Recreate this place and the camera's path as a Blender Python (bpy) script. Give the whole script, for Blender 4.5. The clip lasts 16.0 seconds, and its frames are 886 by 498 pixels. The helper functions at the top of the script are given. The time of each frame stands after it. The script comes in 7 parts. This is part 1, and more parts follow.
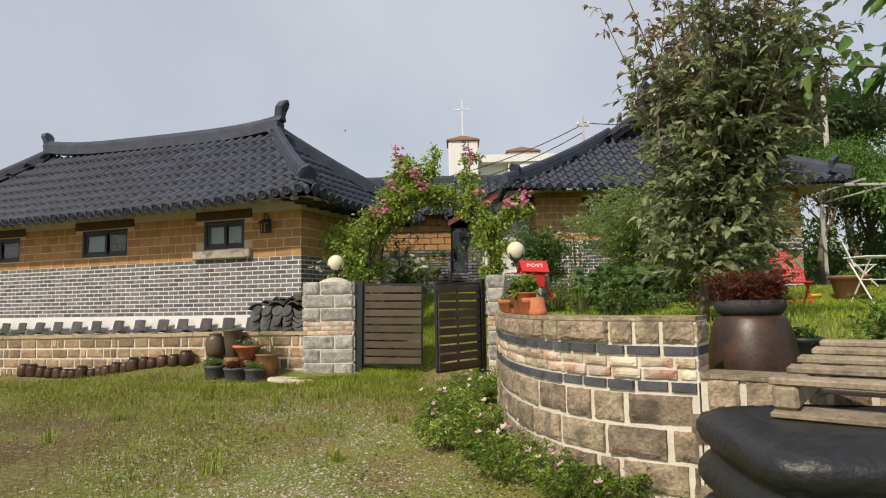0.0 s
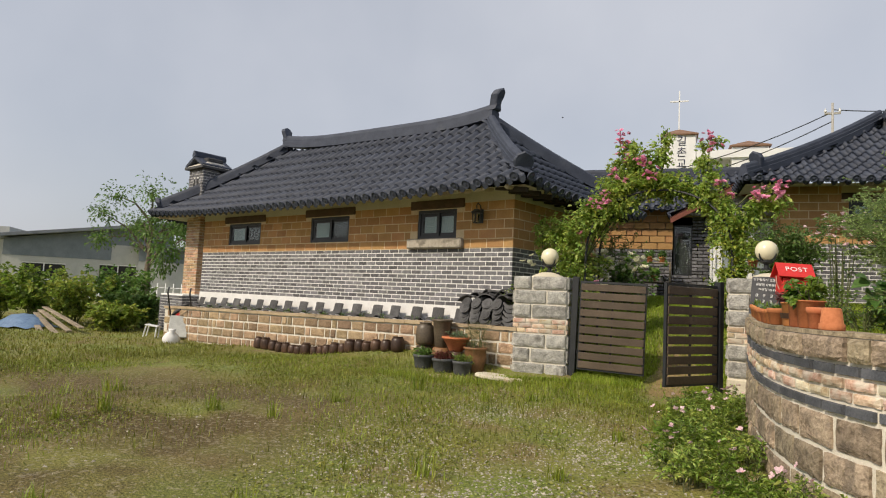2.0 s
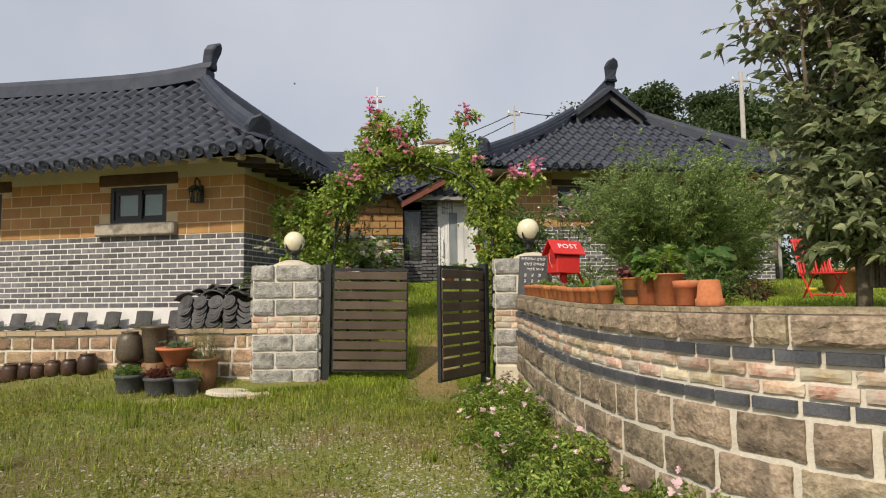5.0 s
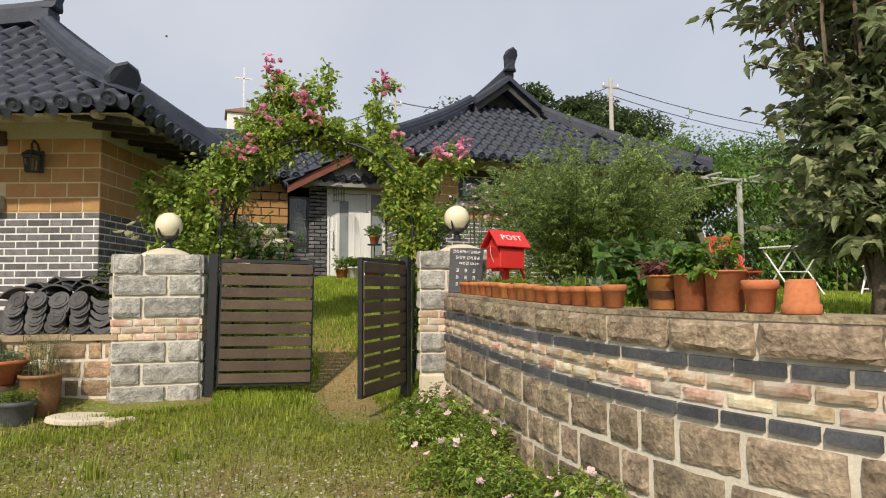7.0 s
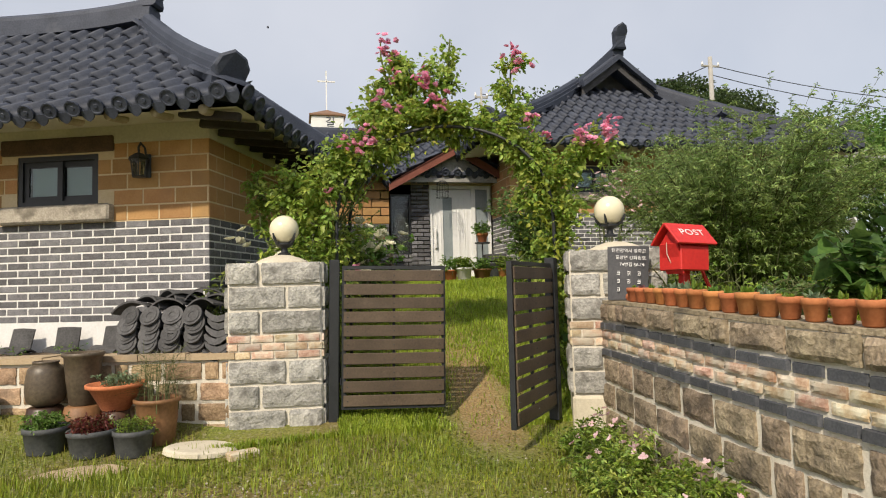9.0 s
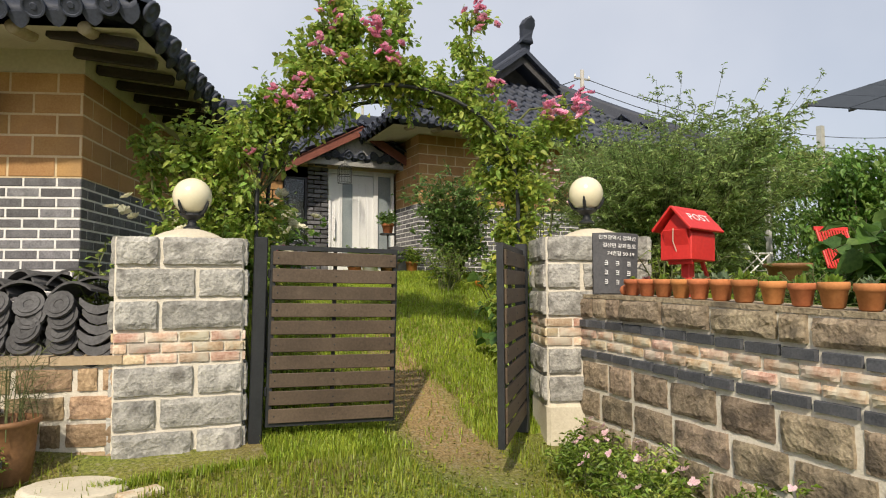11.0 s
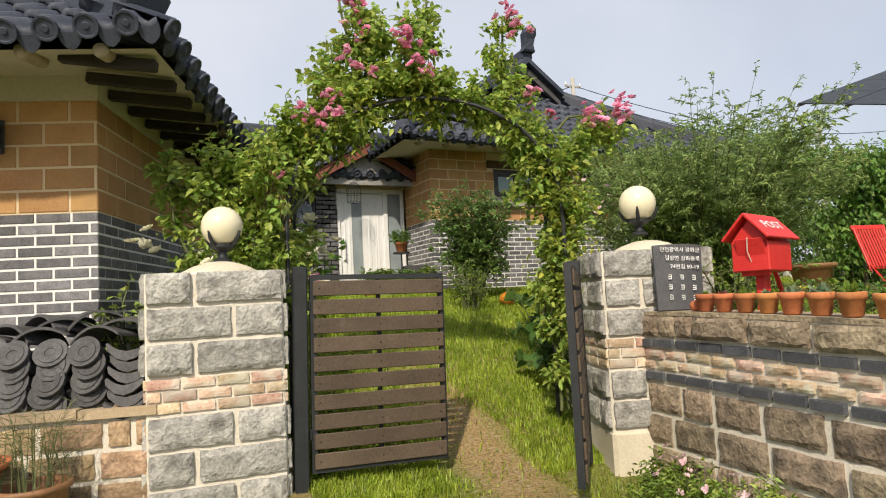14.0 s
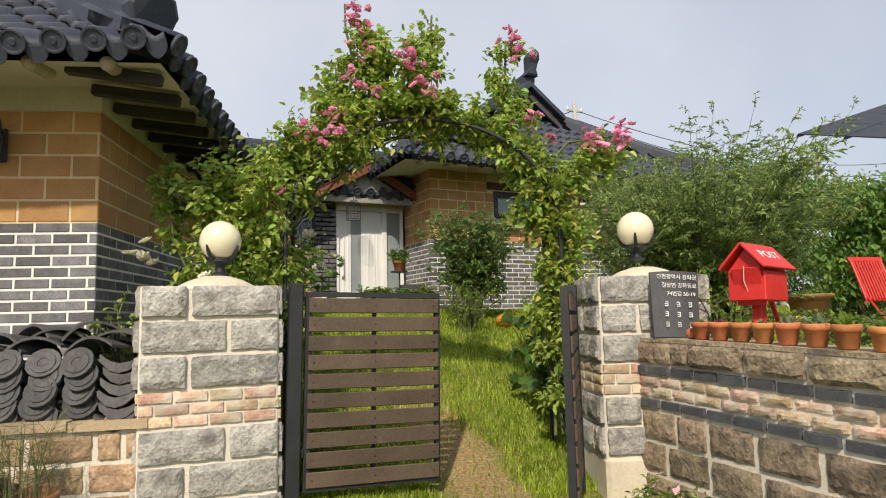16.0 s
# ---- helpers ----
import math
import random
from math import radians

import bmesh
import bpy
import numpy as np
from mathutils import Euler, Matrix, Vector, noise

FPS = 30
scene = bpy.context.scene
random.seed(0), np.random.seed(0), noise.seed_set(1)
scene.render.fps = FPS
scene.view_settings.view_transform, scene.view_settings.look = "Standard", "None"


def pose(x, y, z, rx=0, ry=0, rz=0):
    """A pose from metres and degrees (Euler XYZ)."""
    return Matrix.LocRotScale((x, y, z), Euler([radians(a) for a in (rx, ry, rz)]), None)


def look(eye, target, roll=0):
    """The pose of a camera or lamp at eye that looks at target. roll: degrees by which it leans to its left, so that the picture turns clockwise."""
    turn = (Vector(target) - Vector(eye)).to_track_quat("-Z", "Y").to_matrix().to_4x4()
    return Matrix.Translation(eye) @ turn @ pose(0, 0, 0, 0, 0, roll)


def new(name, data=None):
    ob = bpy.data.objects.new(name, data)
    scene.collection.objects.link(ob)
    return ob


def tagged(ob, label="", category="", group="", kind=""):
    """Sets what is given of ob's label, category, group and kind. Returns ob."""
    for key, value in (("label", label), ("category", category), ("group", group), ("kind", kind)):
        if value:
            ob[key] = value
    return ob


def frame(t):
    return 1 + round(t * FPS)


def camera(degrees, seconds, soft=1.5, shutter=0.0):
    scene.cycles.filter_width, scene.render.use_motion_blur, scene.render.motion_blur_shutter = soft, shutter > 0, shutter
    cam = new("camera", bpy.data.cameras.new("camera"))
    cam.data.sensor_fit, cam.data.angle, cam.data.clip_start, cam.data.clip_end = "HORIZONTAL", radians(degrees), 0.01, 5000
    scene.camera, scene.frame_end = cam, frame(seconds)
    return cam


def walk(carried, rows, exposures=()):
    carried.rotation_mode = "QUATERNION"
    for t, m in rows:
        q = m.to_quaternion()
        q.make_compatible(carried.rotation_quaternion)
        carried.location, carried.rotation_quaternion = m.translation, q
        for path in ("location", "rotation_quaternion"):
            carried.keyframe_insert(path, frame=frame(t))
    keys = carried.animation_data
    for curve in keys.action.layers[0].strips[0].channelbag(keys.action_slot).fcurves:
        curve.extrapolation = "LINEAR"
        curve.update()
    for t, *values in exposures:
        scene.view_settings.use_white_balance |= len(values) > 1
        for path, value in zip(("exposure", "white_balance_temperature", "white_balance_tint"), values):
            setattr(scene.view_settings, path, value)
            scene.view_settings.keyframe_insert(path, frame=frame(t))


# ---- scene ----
cam = camera(70.0, 16.0, soft=1.1)
PATH = [
    (0, (0.145, 0.781, 1.052), (0.108, 2.774, 1.22), -1.1),
    (0.5, (0.182, 0.954, 1.061), (-0.141, 2.923, 1.205), -0.9),
    (1, (0.146, 1.073, 1.053), (-0.37, 3.0, 1.195), 0.2),
    (1.5, (0.035, 1.232, 1.037), (-0.568, 3.135, 1.159), 0.4),
    (2, (-0.172, 1.374, 1.026), (-0.824, 3.258, 1.18), 2.7),
    (2.5, (-0.309, 1.536, 1.012), (-1.022, 3.398, 1.16), 2.8),
    (3, (-0.581, 1.66, 1.01), (-1.308, 3.518, 1.15), -0.2),
    (3.5, (-0.757, 1.787, 0.989), (-1.304, 3.707, 1.107), 1.8),
    (4, (-0.798, 2.106, 1.004), (-1.12, 4.072, 1.171), 1.7),
    (4.5, (-0.864, 2.4, 0.986), (-0.931, 4.395, 1.112), 1.6),
    (5, (-0.947, 2.644, 1.011), (-0.672, 4.619, 1.159), -0.7),
    (5.2, (-0.939, 2.787, 1.008), (-0.568, 4.748, 1.14), -0.3),
    (7.3, (-1.306, 3.948, 1.064), (-0.599, 5.815, 1.194), -1.0),
    (7.5, (-1.31, 4.069, 1.084), (-0.599, 5.933, 1.214), -1.5),
    (8, (-1.318, 4.311, 1.113), (-0.601, 6.174, 1.232), -0.9),
    (8.5, (-1.42, 4.513, 1.112), (-0.758, 6.396, 1.23), 0.0),
    (9, (-1.556, 4.751, 1.149), (-1.108, 6.696, 1.269), -1.5),
    (9.5, (-1.726, 4.99, 1.086), (-1.25, 6.929, 1.194), -1.0),
    (10, (-1.746, 5.315, 1.112), (-1.035, 7.179, 1.253), -0.4),
    (10.2, (-1.777, 5.413, 1.1), (-1.013, 7.257, 1.233), 0.6),
    (12.3, (-2.209, 6.28, 1.067), (-1.226, 8.02, 1.158), -3.3),
    (12.5, (-2.19, 6.252, 1.129), (-1.252, 8.017, 1.202), -3.0),
    (13, (-2.192, 6.263, 1.146), (-1.299, 8.05, 1.232), -2.0),
    (13.5, (-2.175, 6.257, 1.153), (-1.297, 8.052, 1.251), -1.8),
    (14, (-2.184, 6.268, 1.162), (-1.295, 8.053, 1.318), -3.0),
    (14.5, (-2.165, 6.253, 1.158), (-1.281, 8.034, 1.373), -2.2),
    (15, (-2.168, 6.252, 1.16), (-1.239, 8.007, 1.399), -2.2),
    (15.5, (-2.189, 6.268, 1.161), (-1.269, 8.028, 1.399), -1.8),
    (16, (-2.183, 6.258, 1.168), (-1.291, 8.034, 1.385), -1.4),
]
walk(cam, [(t, look(eye, target, roll)) for t, eye, target, roll in PATH],
     [(0, -0.19, 6850, 10.5), (3.5, -0.25, 6850, 10.5), (5, -0.22, 6850, 10.5), (8, -0.04, 6850, 10.5), (10.2, -0.03, 6850, 10.5), (12.3, 0.12, 6850, 10.5), (14, 0.12, 6850, 10.5), (16, 0.05, 6850, 10.5)])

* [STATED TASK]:
Go through the listing above and return every line where the word "from" occurs.

* [THE SOLUTION]:
from math import radians
from mathutils import Euler, Matrix, Vector, noise
    """A pose from metres and degrees (Euler XYZ)."""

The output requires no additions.